Molly MacKenzie didn’t even know she had been nominated for a Student Appreciation Award until she arrived late to a residence banquet and it had already been announced she had won.
“When I got there everyone was like, ‘You won it!’ And I was like, ‘What? Oh my god, thanks,’” the 19-year-old said.
MacKenzie received the Marci Fenwick Award last Monday at Humber College’s 30th annual Student Appreciation Awards for actively fostering togetherness, spirit and kindness within the Humber community.
The Marci Fenwick Award is one of two special awards given out at the ceremony along with 12 appreciation awards to honour Humber students, staff and faculty who demonstrate selfless dedication and excellence, explained Graeme Morrison, executive committee chair for the event.
Residence Life Coordinator Taryn Dickins nominated MacKenzie.
“(Molly) was great at bringing together people in the residence community. She got everyone feeling good and comfortable and proud of their residence life,” she said.
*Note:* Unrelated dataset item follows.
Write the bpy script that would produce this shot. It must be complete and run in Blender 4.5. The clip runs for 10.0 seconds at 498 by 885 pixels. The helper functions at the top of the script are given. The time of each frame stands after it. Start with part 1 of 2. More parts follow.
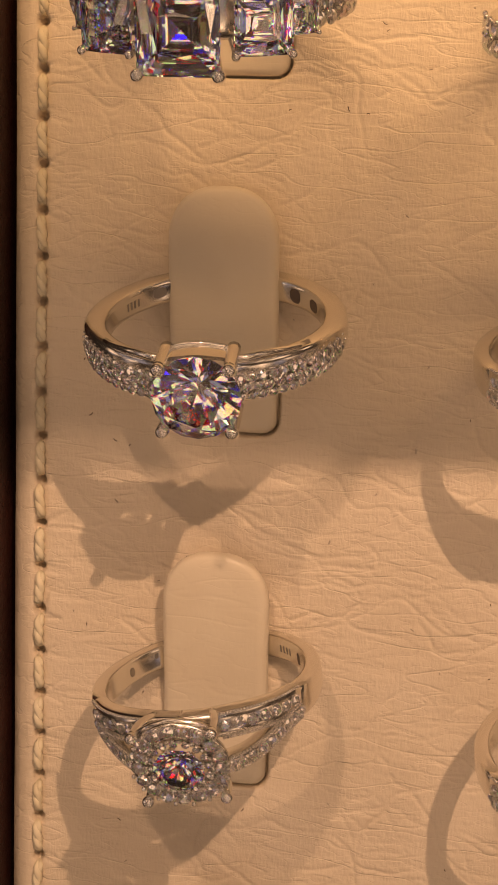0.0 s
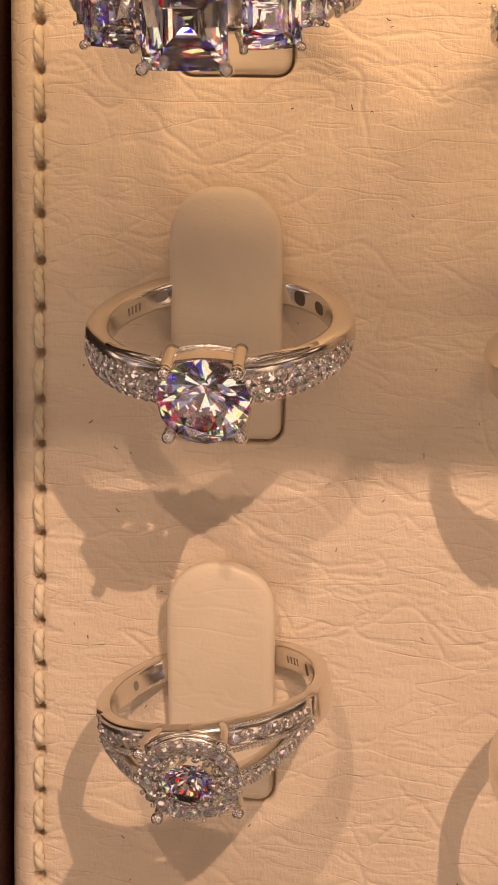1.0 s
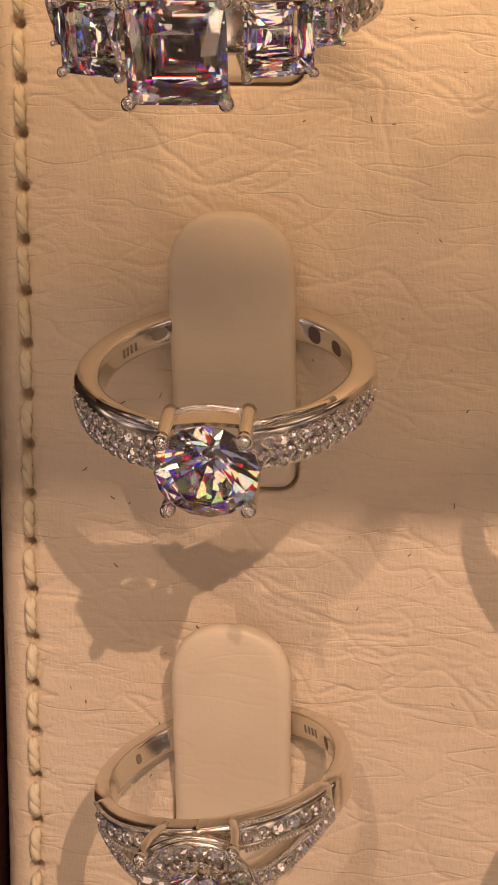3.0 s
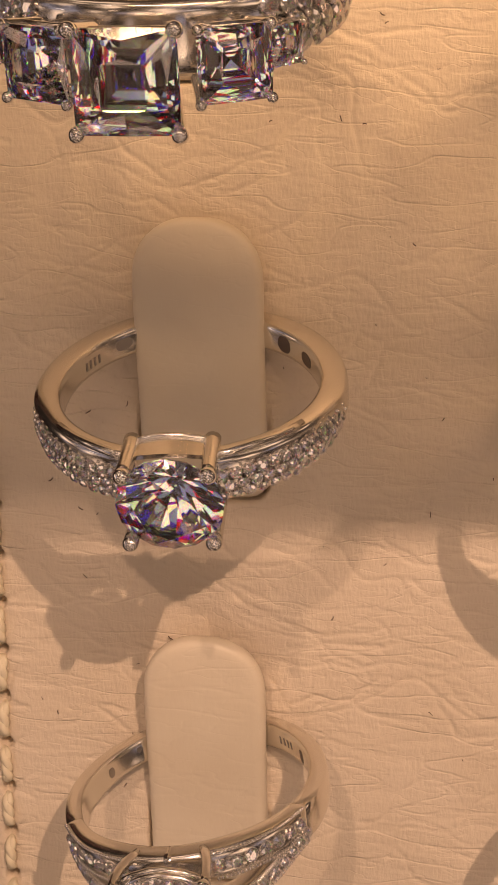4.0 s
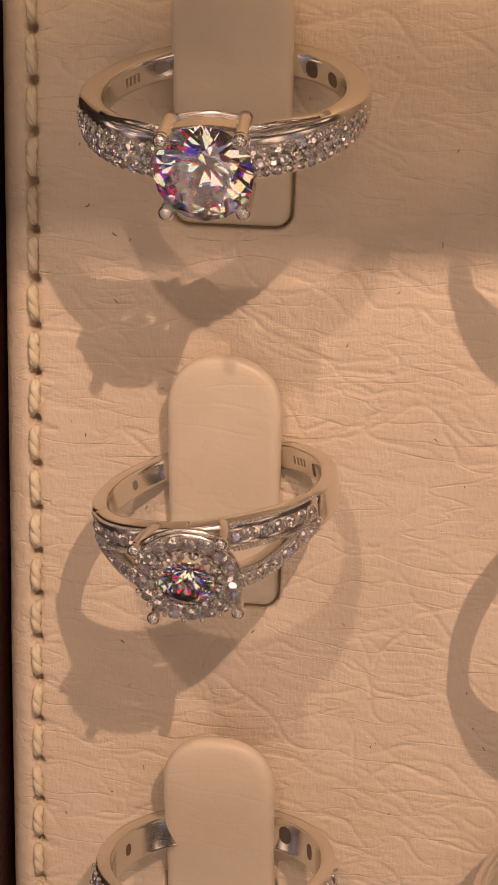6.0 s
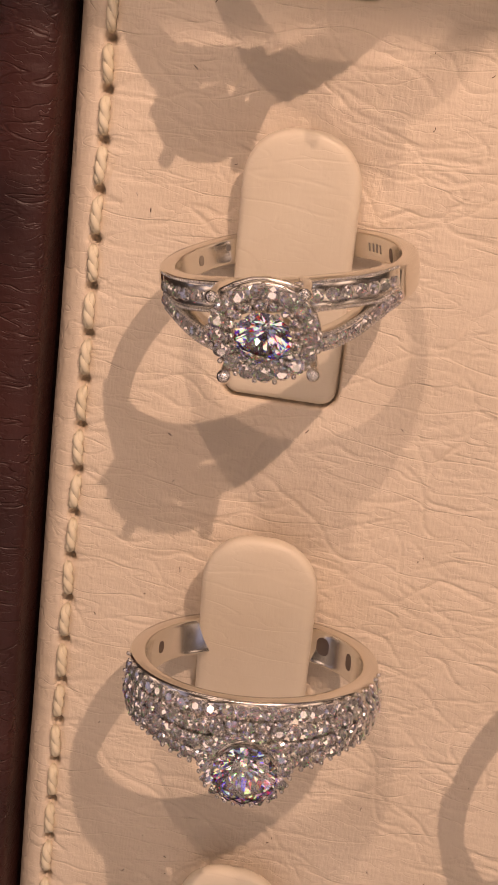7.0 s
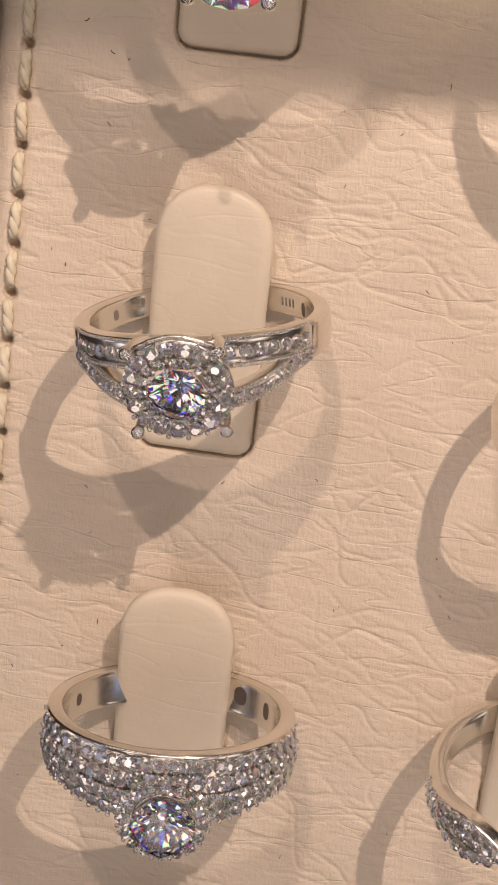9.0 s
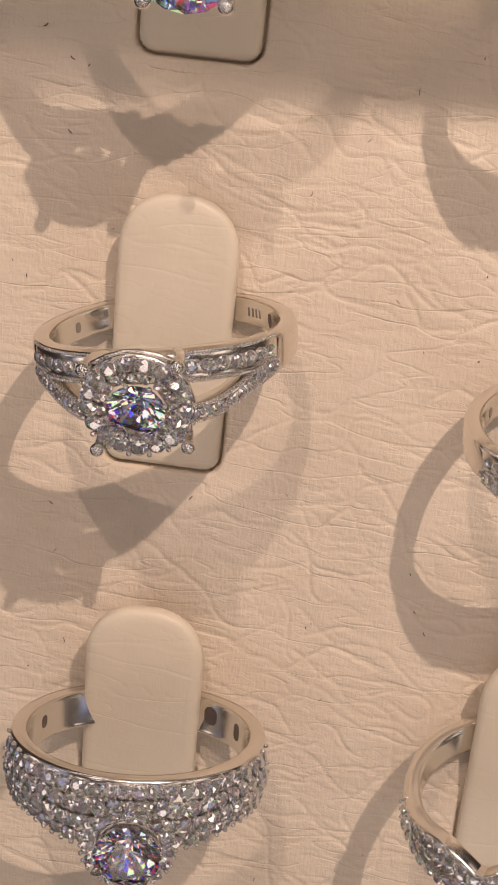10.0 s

The ceremony was sponsored by the Humber Students’ Federation and Morrison said more than 150 staff, faculty, and students were in attendance, including President and CEO of Humber College Chris Whitaker.
Second-year Public Relations students at Humber, who chose a Dr. Suess inspired theme and décor, organized the evening’s events.
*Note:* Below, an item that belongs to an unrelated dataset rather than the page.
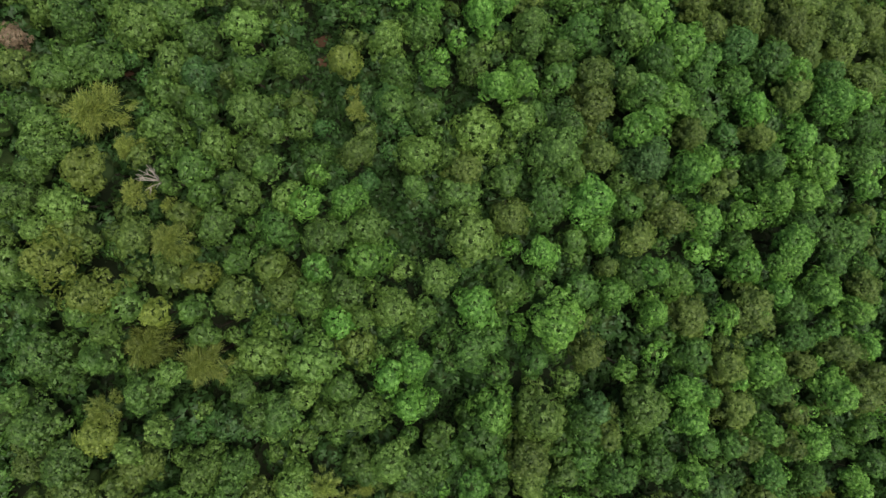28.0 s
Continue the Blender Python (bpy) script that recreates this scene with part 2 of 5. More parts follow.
def crown_mesh(name, mat, seed, radius, depth, lobes, tufts, tuft, pointed=0.0, clump=0.9):
    """A crown: a dome of swelling boughs, set with clumps of leafy twigs, tuft by tuft. The top is at z = 0."""
    rng = np.random.default_rng(seed)
    k = np.arange(lobes) + 0.5
    up = 1 - 0.97 * k / lobes
    turn = k * 2.39996 + rng.normal(0, 0.35, lobes)
    flat = (1 - up) ** 0.62
    squash = rng.uniform(0.74, 1.2, lobes) * (1 + 0.12 * np.sin(2 * turn + rng.uniform(0, 6.28)) + 0.08 * np.sin(3 * turn + rng.uniform(0, 6.28)))
    lobe_r = radius * 1.32 / lobes ** 0.5 * rng.uniform(0.62, 1.36, lobes)
    reach = np.maximum(radius * squash - lobe_r * 0.82, radius * 0.1)
    shrink = 1 - pointed * up
    place = np.stack([np.cos(turn) * flat * reach * shrink ** 0.3, np.sin(turn) * flat * reach * shrink ** 0.3,
                      (up - 1) * (depth - lobe_r) + rng.normal(0, radius * 0.14, lobes) - lobe_r], 1)
    # the dense inside of the crown, coloured dark for the shade between the tufts
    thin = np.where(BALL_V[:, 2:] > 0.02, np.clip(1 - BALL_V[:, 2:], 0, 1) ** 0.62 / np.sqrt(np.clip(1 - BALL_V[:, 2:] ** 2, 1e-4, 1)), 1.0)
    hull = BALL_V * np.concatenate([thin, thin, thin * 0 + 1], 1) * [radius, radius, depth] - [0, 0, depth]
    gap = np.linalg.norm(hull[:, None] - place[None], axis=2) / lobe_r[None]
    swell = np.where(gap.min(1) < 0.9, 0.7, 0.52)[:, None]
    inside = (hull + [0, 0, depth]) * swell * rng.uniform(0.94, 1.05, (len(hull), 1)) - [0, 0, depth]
    # clumps of twigs on the outside, and the tufts of leaves on each of them
    many = tufts * 9
    which = rng.choice(lobes, many, p=lobe_r ** 2 / (lobe_r ** 2).sum())
    way = unit(rng.normal(size=(many, 3)))
    way[:, 2] = np.where(way[:, 2] < -0.2, -way[:, 2], way[:, 2])
    spot = place[which] + way * lobe_r[which][:, None] * rng.uniform(0.9, 1.06, (many, 1))
    gap = np.linalg.norm(spot[:, None] - place[None], axis=2) / lobe_r[None]
    gap[np.arange(many), which] = 9
    free = np.nonzero((gap.min(1) > 0.86) & (spot[:, 2] > -0.85 * depth))[0]
    spot, way = spot[free], way[free]
    heads = spot[apart(spot, clump * 0.86, len(spot))]
    off = spot[:, None] - heads[None]
    own = (off ** 2).sum(2).argmin(1)
    off = off[np.arange(len(spot)), own] / (clump * 0.55)
    away = np.linalg.norm(off, axis=1)
    lift = rng.uniform(0.16, 0.4, len(heads))[own] * clump
    spot = spot + way * (lift * (1 - away ** 2) + rng.normal(0, 0.05, len(spot)))[:, None]
    keep = np.nonzero(away < rng.uniform(0.86, 1.3, len(spot)))[0]
    keep = keep[apart(spot[keep], tuft * 0.55, tufts)]
    spot, way, off = spot[keep], way[keep], off[keep]
    whole = unit(spot * [1 / radius, 1 / radius, 0] + np.array([0, 0, 1]) * np.maximum(0.12, 1 + spot[:, 2:] / depth))
    normal = unit(0.6 * way + 1.0 * whole + 0.5 * off + [0, 0, 0.15] + rng.normal(0, 0.28, way.shape))
    v, f = tuft_points(rng, spot, normal, tuft, 4)
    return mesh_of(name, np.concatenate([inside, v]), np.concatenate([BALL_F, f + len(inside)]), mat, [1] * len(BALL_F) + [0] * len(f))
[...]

“It’s about ‘celebrating you and all that you do,’” said Jessica Hungerford-Hemming, 21, a public relations student.
The list of achievements which individuals received recognition for ranged from late night proofreads, to making the best burrito on campus.
Pino Caputo and Gus Fourmouzis, two staff members, were honoured for helping keep the cafeteria clean, and Casey Rowed, a paramedic student, was recognized for creating Humber’s first on-campus Emergency Response Team.
With Slinkys hanging from the ceiling, vibrant displays of balloon animals, pink cake-pops and an ice cream bar, there was a child-like energy to the evening that mirrored the positive attitude and vitality of the award recipients.
“There is something really lovely about people feeling like what they do is meaningful to someone else,” said Dr.Nikki Martyn, assistant program head of Human Services at University of Guelph-Humber.